Read the specs you asked for, inform yourself about the technical decisions made (specially if anything seems unfamiliar or odd), approve the tech stack, question the AI about things you care about (e.g. user experience, platform compatibility, scalability, performance, security, “deployability”, etc.).

This process helps you guide the AI towards you goal but it’s irresponsible (to say the least) to just let it loose!!!

Andrej Karpathy, himself stated that (and I’m paraphrasing here) “it’s difficult to keep up” with the AI, but you must be involved! Don’t be the guy that just sees the code “stream away”.
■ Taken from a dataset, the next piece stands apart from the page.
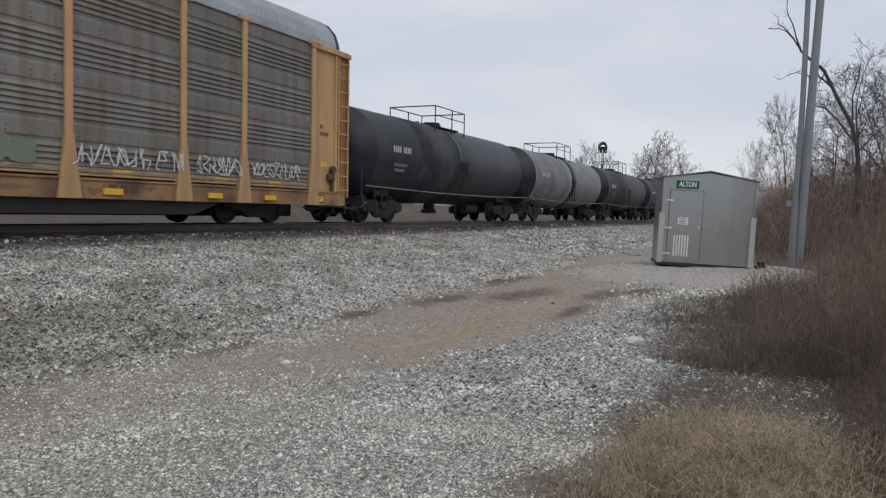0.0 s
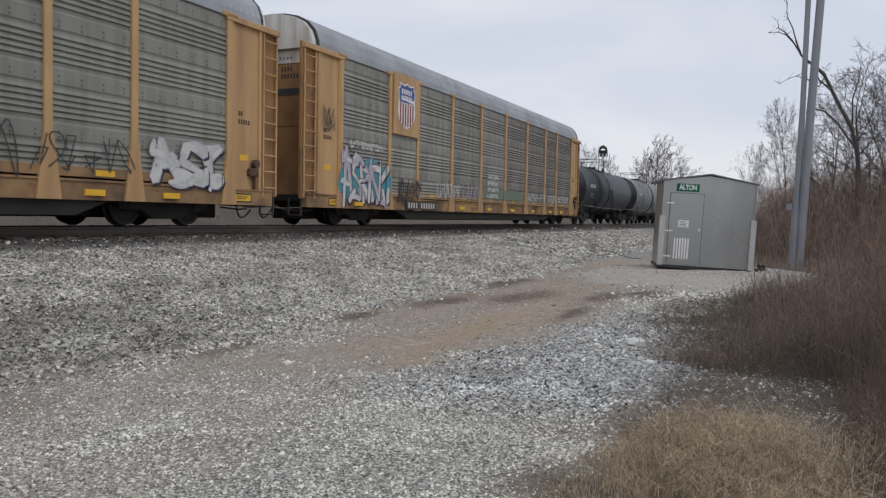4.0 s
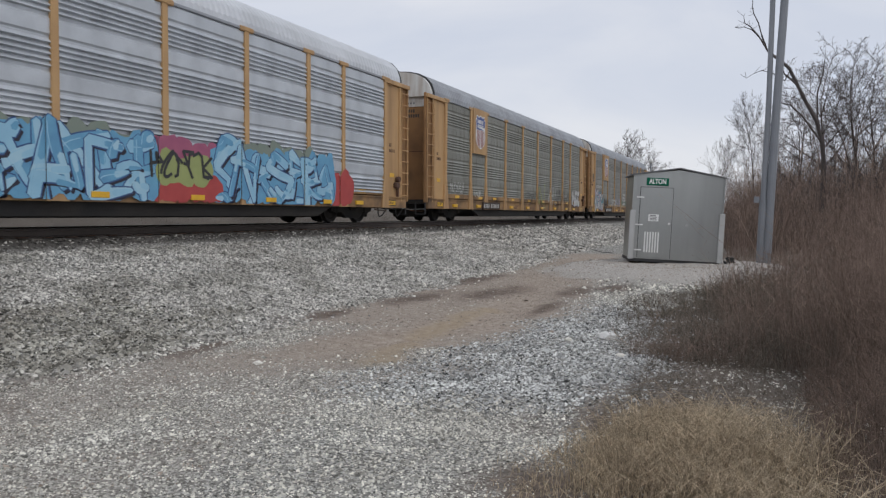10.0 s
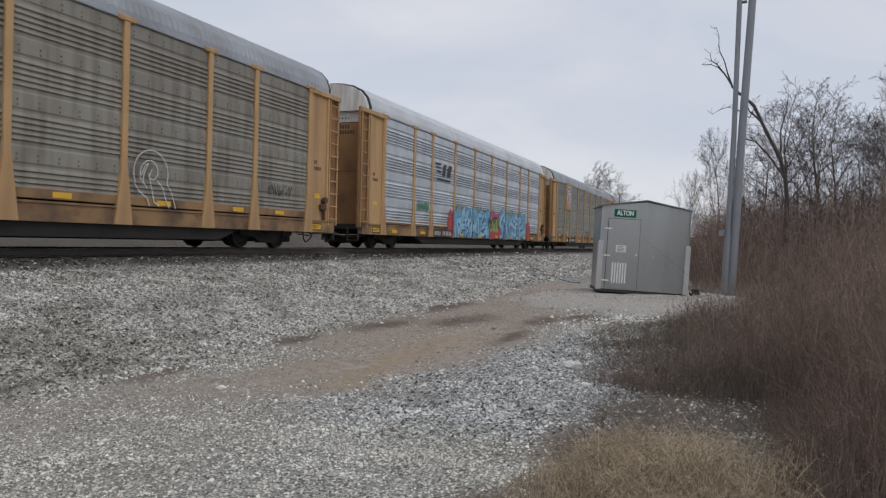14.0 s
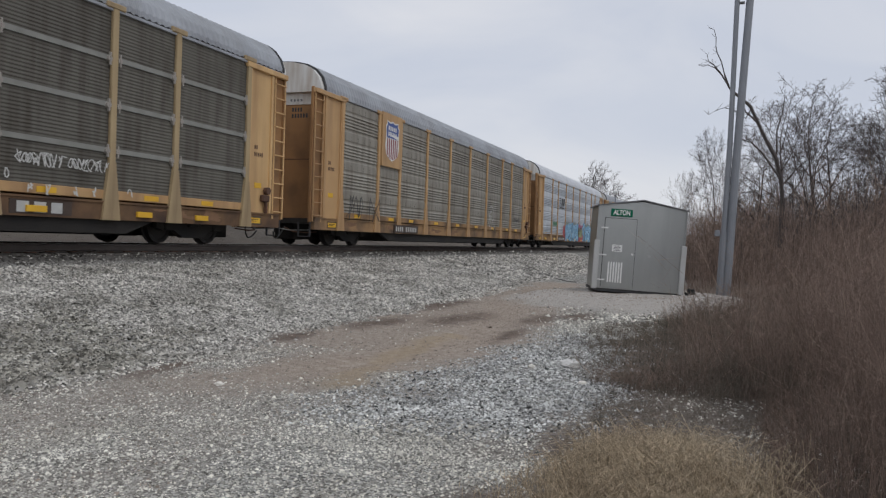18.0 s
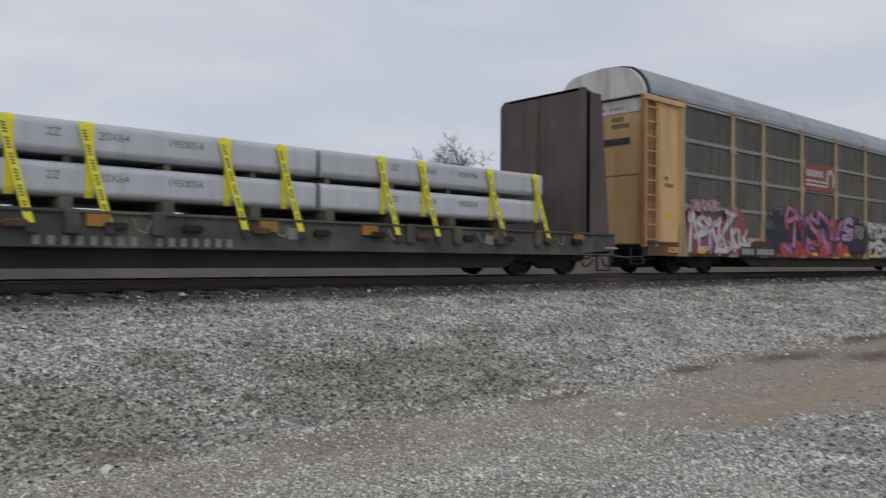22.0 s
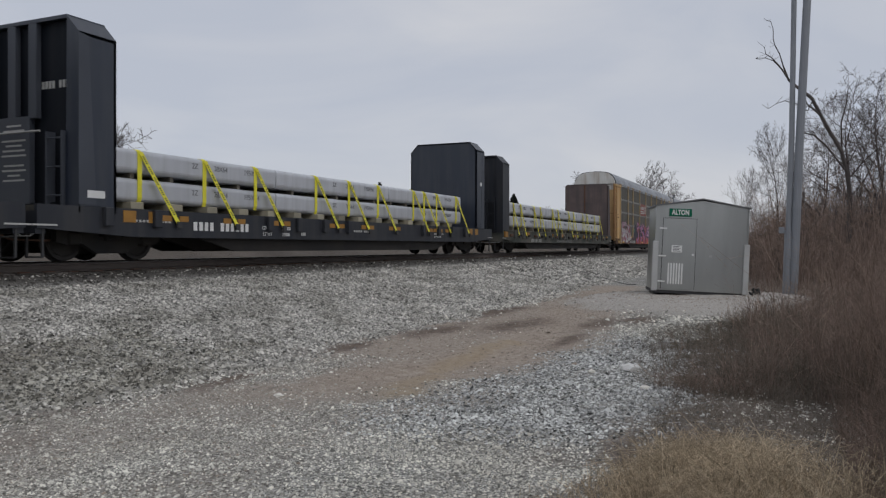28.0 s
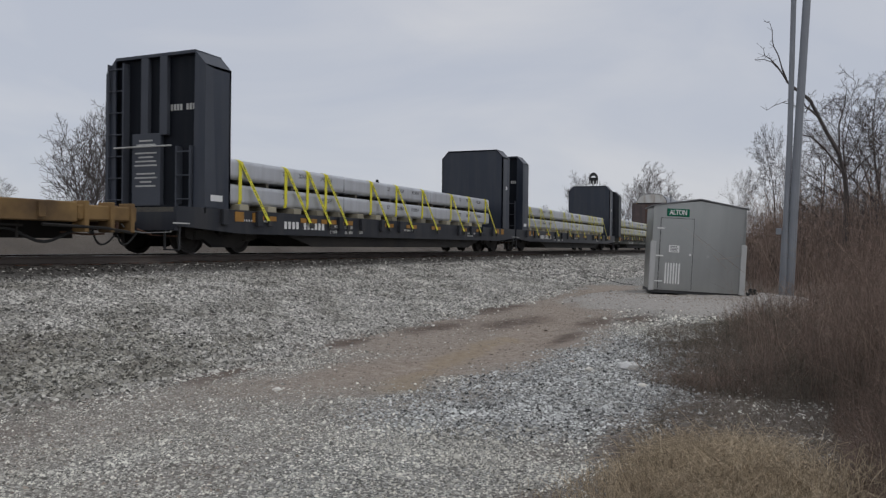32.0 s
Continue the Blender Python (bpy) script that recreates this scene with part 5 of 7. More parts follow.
        marks.put("scuff", blob(rnd, px, rnd.uniform(0.78, 0.95), w, h, 0, 12, 0.25), 0.0012 + 0.0001 * k, NEAR)
    tagged(part("sill_scuff", marks.mesh("sill_scuff"), None, car, "rusty scuff marks"), kind="stuff")
    return car


def spiral_tag(car, cx, cz):
    """A thin white curl on a wavy stalk."""
    arc = [(cx + 0.53 * math.cos(a), cz + 0.50 * math.sin(a)) for a in np.linspace(math.radians(205), math.radians(-12), 22)]
    curl = [(cx + (0.36 - 0.045 * a) * math.cos(3.6 - a), cz + (0.36 - 0.045 * a) * math.sin(3.6 - a)) for a in np.linspace(0, 6.6, 34)]
    lines = [arc + [(cx + 0.50, cz - 0.20), (cx + 0.66, cz - 0.38), (cx + 0.80, cz - 0.72)], curl,
             [(cx - 0.50, cz - 0.25), (cx - 0.35, cz - 0.42), (cx - 0.12, cz - 0.55), (cx - 0.04, cz - 0.70)],
             [(cx - 0.30, cz - 0.05), (cx - 0.18, cz + 0.16), (cx - 0.10, cz + 0.20), (cx - 0.22, cz - 0.02), (cx - 0.26, cz - 0.20), (cx - 0.12, cz - 0.33)],
             [(cx + 0.02, cz + 0.08), (cx - 0.06, cz - 0.08), (cx + 0.04, cz - 0.40), (cx + 0.10, cz - 0.62), (cx + 0.26, cz - 0.70)],
             [(cx + 0.20, cz - 0.16), (cx + 0.38, cz - 0.30), (cx + 0.46, cz - 0.52), (cx + 0.58, cz - 0.72)]]
    s = Shape()
    for pts in lines:
        for a, b in zip(pts, pts[1:]):
            y = skin(car, (a[0] + b[0]) / 2, a[1]) - 0.012
            d = Vector((b[0] - a[0], b[1] - a[1])).normalized() * 0.013
            s.prism([(a[0] - d.x - d.y, a[1] - d.y + d.x), (a[0] - d.x + d.y, a[1] - d.y - d.x), (b[0] + d.x + d.y, b[1] + d.y - d.x), (b[0] + d.x - d.y, b[1] + d.y + d.x)], "y", y - 0.002, y)
    tagged(part("graffiti_tag", s, COLOURS["chalk"], car, "thin white curling spray-paint tag"), kind="stuff")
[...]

A Call to Open Source Your Mindset

This repository is my personal protocol. It’s very opinionated, and it’s specific to “my style”. I’m aware that there are other ways to approach this, like “gemini-cli + conductor“, Github Copilot or work your way out with claude code or even a project like “fabric“. I’ve used them and I think they are great, but I’m also aware of their limitations and nothing stops you (or me) to use them combined!!!

I’m sharing this work not because it’s perfect, but because I want you to see if it’s useful for you. Fork it, take these prompts, break them, adapt them to your specific domain, and build your own workflow. This way you can stop trying to be “faster than the AI” but be the one who tells it where to go.

Expand, enhance, and share your process. The future belongs to the Architects, not the typists.